Unser alter Steuermann ging auf Deck umher und schüttelte den Kopf, während die Tonne gehißt wurde. Solch einen Unverstand, die Tonne an einem Sonntag zu hissen, hatte er noch nie erlebt. »Mit dieser Tonne werden wir niemals Glück haben«, versicherte er.

Mit seinem ehrwürdigen Bart sah er genau so aus, wie man sich einen Robbenfänger vom alten rechten Schlag vorstellt. Früher war er Schiffer hier auf dem Eismeer gewesen und hatte oft viel Glück gehabt. Aber er hatte eine Schwäche für Branntwein, wie sie seinerzeit unter den Schiffern nicht ungewöhnlich war. Eines Jahres geschah es, daß sein Schiff mitten in den Jungenfang hineintrieb, während er betrunken auf dem Boden der Kajüte lag, und dort blieb er denn auch liegen, während die Leute zum Fang aufs Eis gingen. Von da ab bekam er kein Schiff mehr zu führen, und jetzt fuhr er als Steuermann unter Krefting. Aber Branntwein, Gottesfurcht und Aberglauben wohnten bei diesen alten Burschen oft dicht beieinander.

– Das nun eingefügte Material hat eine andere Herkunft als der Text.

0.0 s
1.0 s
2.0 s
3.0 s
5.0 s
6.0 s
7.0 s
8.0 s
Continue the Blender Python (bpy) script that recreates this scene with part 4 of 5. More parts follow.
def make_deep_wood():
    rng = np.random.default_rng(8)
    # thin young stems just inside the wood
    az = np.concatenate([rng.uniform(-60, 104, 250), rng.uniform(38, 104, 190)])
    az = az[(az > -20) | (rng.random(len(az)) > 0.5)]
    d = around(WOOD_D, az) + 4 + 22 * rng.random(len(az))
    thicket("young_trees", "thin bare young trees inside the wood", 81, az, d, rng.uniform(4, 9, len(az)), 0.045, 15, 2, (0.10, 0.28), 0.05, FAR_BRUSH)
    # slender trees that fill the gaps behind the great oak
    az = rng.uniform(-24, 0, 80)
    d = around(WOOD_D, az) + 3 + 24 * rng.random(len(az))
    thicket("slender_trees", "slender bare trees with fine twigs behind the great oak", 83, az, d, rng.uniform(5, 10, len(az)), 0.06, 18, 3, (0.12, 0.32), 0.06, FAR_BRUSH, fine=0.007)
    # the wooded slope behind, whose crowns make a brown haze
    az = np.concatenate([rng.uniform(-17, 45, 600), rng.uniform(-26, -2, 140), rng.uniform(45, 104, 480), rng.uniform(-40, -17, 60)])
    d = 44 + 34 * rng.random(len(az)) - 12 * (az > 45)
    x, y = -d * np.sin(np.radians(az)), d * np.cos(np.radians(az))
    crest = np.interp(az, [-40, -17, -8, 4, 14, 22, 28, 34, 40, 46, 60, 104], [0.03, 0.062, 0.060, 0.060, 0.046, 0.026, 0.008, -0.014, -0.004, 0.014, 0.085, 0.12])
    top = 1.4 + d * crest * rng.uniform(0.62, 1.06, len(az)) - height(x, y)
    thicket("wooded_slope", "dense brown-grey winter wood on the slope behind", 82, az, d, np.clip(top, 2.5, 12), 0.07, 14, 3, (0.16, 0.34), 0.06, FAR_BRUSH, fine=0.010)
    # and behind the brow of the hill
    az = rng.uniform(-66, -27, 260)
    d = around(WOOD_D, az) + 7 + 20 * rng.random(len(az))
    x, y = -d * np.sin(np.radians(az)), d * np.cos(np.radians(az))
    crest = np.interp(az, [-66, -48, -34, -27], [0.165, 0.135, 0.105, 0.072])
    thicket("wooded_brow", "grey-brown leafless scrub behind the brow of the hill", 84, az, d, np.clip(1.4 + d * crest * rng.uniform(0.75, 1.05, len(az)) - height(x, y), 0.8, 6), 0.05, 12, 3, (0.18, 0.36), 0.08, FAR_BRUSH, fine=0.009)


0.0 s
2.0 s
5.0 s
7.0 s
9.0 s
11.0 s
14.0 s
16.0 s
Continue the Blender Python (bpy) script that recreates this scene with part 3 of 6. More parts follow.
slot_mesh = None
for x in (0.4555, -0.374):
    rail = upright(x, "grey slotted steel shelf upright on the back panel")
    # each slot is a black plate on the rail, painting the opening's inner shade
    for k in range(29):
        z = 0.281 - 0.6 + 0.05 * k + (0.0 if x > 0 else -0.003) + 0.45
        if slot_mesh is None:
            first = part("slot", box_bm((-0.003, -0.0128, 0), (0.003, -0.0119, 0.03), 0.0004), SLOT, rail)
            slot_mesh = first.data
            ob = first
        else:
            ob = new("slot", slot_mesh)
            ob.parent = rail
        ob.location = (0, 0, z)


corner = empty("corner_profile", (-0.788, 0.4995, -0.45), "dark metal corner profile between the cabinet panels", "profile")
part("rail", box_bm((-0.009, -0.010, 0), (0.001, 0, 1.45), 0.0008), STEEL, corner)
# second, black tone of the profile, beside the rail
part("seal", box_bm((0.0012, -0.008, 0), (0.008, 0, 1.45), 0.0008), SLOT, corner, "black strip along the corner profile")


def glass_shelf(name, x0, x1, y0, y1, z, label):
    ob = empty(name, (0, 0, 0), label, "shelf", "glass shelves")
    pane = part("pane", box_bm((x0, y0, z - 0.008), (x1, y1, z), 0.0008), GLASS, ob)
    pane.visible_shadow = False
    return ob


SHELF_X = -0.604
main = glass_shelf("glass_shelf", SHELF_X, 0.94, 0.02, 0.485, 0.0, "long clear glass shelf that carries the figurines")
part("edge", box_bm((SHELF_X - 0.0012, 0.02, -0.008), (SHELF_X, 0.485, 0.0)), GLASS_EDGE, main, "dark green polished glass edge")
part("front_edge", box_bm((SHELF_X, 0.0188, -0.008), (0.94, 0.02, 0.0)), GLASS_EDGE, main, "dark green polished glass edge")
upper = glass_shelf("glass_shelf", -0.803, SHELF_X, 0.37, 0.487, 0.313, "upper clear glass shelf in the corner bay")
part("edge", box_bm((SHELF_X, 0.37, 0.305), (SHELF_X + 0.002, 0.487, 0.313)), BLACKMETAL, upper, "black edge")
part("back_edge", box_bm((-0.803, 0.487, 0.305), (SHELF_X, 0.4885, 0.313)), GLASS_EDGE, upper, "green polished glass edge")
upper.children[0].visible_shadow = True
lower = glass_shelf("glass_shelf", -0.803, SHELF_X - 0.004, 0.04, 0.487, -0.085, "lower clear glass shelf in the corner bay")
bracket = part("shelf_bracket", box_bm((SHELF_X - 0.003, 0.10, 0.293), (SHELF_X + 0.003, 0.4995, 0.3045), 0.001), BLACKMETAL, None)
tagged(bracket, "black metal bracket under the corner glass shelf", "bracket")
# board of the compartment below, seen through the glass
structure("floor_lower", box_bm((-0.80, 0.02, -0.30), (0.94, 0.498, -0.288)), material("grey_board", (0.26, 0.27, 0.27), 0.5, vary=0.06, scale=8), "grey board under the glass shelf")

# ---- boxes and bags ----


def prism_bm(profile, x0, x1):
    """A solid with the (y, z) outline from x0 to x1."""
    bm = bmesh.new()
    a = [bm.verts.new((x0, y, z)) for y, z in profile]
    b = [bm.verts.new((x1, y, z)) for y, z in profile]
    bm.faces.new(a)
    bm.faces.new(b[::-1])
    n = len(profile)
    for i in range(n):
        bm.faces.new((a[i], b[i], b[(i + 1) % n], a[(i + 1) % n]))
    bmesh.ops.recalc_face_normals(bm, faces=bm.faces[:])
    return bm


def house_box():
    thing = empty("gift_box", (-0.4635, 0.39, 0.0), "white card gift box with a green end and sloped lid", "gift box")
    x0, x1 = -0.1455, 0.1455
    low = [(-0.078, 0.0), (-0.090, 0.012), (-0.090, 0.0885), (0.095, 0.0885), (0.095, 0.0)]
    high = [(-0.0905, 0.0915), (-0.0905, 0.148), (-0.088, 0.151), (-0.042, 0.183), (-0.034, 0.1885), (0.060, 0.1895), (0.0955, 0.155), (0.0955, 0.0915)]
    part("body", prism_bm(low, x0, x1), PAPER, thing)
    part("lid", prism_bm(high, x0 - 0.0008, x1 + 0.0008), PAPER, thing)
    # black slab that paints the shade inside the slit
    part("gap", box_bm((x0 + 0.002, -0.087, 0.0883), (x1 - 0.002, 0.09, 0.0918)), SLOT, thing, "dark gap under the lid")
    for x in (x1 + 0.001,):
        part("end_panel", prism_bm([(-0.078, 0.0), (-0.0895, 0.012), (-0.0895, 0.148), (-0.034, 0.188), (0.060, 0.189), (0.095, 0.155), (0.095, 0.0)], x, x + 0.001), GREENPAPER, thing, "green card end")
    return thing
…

Das Eis war verhältnismäßig jung – die Schollen waren nicht viel stärker als ein halbes Meter und lagen so weit verstreut, daß wir mit Segelkraft allein nach Norden vordringen konnten. Aber schließlich wurde das Eis zu schwer. Wir mußten den Kurs ändern und drehten für die Nacht bei, während Dampf aufgemacht wurde. Wir wollten uns der Maschine in der ersten Morgendämmerung bedienen, um mit voller Fahrt in östlicher Richtung vorzustoßen.

Wir mußten versuchen, in nördlicher oder in nordöstlicher Richtung längs der Eiskante oder am besten ein wenig im Eis vorwärtzukommen, um die Robben oder den Jungenfang, wie man es nennt, aufzusuchen.

Um dem Leser eine bessere Vorstellung zu geben, worum es sich bei diesem Aufsuchen handelt, lasse ich zunächst eine Schilderung des Eises, seiner Bildung und seiner Drift und dann eine Beschreibung der Robben und des Jungenfangs folgen.


2 In Deutschland bezeichnet man mit Eismöwe die Taucher- oder Bürgermeistermöwe (Larus glaucus). Der Übersetzer.

Zweites Kapitel: Das Treibeis und der Polarstrom.

Über den Ursprung, die Bildung und die Wanderung des Treibeises hatten wir damals, im Jahr 1882, noch sehr mangelhafte Vorstellungen. Erst nach der Framfahrt in den Jahren 1893–1896 haben wir etwas vollständigere Kenntnisse über seine ganze Lebensgeschichte gewonnen.

Das Treibeis bildet sich auf der See im Nordpolarmeer und im Nördlichen Eismeer; es befindet sich in ständiger Wanderung über diese Meeresgegenden und schmilzt wieder in der See. Große Mengen Treibeis werden durch Wind und Strömung von dem Meer nördlich von Sibirien, der Beringstraße und Alaska über das Meer nördlich von Franz-Joseph-Land, Spitzbergen und beim Nordpol gefrachtet. Sie kommen auf diese Weise nach Süden in die Öffnung zwischen Grönland und Spitzbergen und treiben, vom Ostgrönländischen Polarstrom mitgeführt, an Jan Mayen vorbei, vor allem zwischen dieser Insel und der Ostküste von Grönland.

Auf diesen südlicheren Breitengraden wird es im Sommer für das Eis nach und nach zu warm, und es schmilzt immer mehr und mehr zusammen, je weiter südlich es kommt. Der Eisstrom wird immer schmäler.

Er geht durch die Dänemarkstraße zwischen Grönland und Island weiter. Hier begegnet er dem wärmern Wasser des Atlantischen Ozeans; der Polarstrom wird schmäler, die Eismasse wird kleiner und verliert längs der Ostküste Südgrönlands immer mehr an Breite.